Islamistischer Terror in Deutschland: Eine bedrohliche Realität
Der Fall Issa al-H. und das Scheitern seiner Abschiebung wirft ein Licht auf ein weiteres ernstes Problem: die Bedrohung durch islamistischen Terror in Deutschland. Seit den frühen 2000er Jahren hat das Land eine Reihe von Anschlägen und geplanten Anschlägen erlebt, die teilweise vereitelt werden konnten, teilweise jedoch zu tragischen Verlusten führten. Der „Kofferbomber von Köln“ im Jahr 2006, die Sauerland-Gruppe, die Anschläge von Würzburg und Ansbach im Jahr 2016 sowie der schreckliche Angriff auf den Berliner Weihnachtsmarkt im Dezember 2016 sind nur einige Beispiele für die Bedrohung durch islamistischen Extremismus in Deutschland.
Viele der Täter in diesen Fällen waren entweder in Deutschland aufgewachsen oder kamen als Flüchtlinge ins Land.
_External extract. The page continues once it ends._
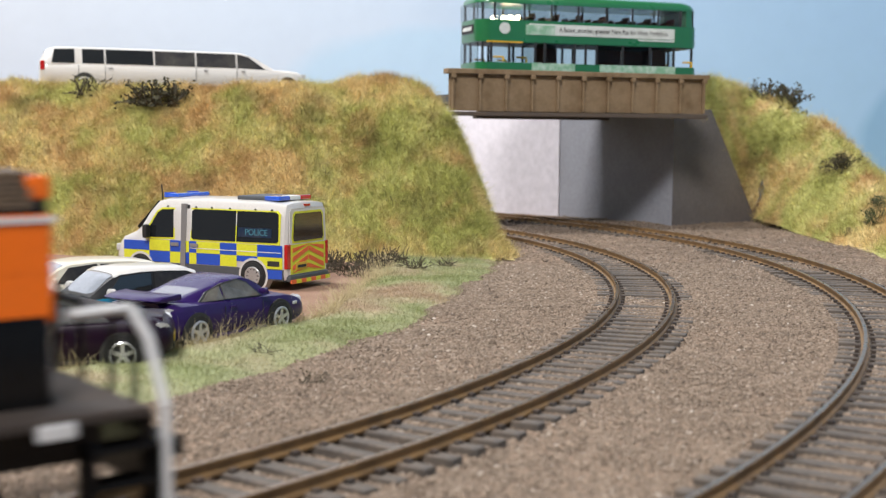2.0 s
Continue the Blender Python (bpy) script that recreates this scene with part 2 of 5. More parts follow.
def drop(x, y):
    b = float(np.interp(y, EDGE_Y, EDGE_FAR))
    t = max(0.0, min(1.0, (b + 0.008 - x) / 0.012))
    u = max(0.0, min(1.0, (0.60 - y) / 0.06))
    return PARK_DROP * t * t * (3 - 2 * t) * u


def hump(x, y):
    """Small unevenness of the ground."""
    return 0.0012 * (noise.noise((x * 18, y * 18, 3.1)) + 0.5 * noise.noise((x * 55, y * 55, 7.7))) - drop(x, y)


def bank_front(x):
    """Toe of the long embankment, as y over x."""
    return 0.505 + 0.040 * max(0.0, min(1.0, (-0.08 - x) / 0.14)) + 0.010 * noise.noise((x * 14, 0, 1.3))


def smoothstep(a, b, t):
    t = max(0.0, min(1.0, (t - a) / (b - a)))
    return t * t * (3 - 2 * t)


ROAD_Z = 0.0722


def west_bank(x, y):
    """Height of the long embankment inside the curve."""
    d = y - bank_front(x)
    t = max(0.0, min(1.0, d / 0.085))
    h = ROAD_Z * (0.55 * t ** 0.9 + 0.45 * smoothstep(0.0, 1.0, t))
    h += 0.001 * smoothstep(0.05, 0.08, d) * (1 - smoothstep(0.09, 0.12, d)) + 0.003 * smoothstep(-0.1, -0.25, x) * t
    h += 0.0045 * smoothstep(-0.09, -0.03, x) * t
    r = math.hypot(x - C1[0], y - C1[1])
    h *= 1 - smoothstep(0.396, 0.423, r + 0.003 * noise.noise((x * 40, y * 40, 1.0)))
    rough = 0.006 * noise.noise((x * 30, y * 30, 5.0)) + 0.003 * noise.noise((x * 80, y * 80, 9.0))
    return h + (rough * min(1.0, h / 0.02) if h > 0 and d < 0.11 else 0.0) - 0.001 - drop(x, y)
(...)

Diese Tatsache führt zu einer intensiven Debatte über die Integrationspolitik und die Maßnahmen zur Verhinderung von Radikalisierung. Die deutschen Sicherheitsbehörden stehen vor der schwierigen Aufgabe, solche Bedrohungen frühzeitig zu erkennen und zu verhindern, während gleichzeitig die Grundrechte aller Menschen respektiert werden müssen.
Die Notwendigkeit einer umfassenden Strategie
Die Diskussion um Abschiebungen in Deutschland zeigt die Komplexität und die Herausforderungen, die mit diesem Thema verbunden sind. Während die Zahl der Abschiebungen in den letzten Jahren gestiegen ist, bleibt die Tatsache bestehen, dass viele Abschiebungen scheitern und dass es erhebliche organisatorische und rechtliche Hürden gibt. Gleichzeitig stellt die Bedrohung durch islamistischen Terror eine ernsthafte Herausforderung für die Sicherheit im Land dar.
Es ist offensichtlich, dass Deutschland eine umfassende und durchdachte Strategie benötigt, um diese Probleme anzugehen. Dazu gehört nicht nur eine effektivere Organisation von Abschiebungen, sondern auch eine intensivere Prävention von Radikalisierung und eine bessere Integration von Migranten und Flüchtlingen. Der Fall von Issa al-H. zeigt, dass es keine einfachen Lösungen gibt, sondern dass eine ganzheitliche und langfristige Perspektive erforderlich ist, um die Herausforderungen in den Griff zu bekommen und die Sicherheit für alle Menschen in Deutschland zu gewährleisten.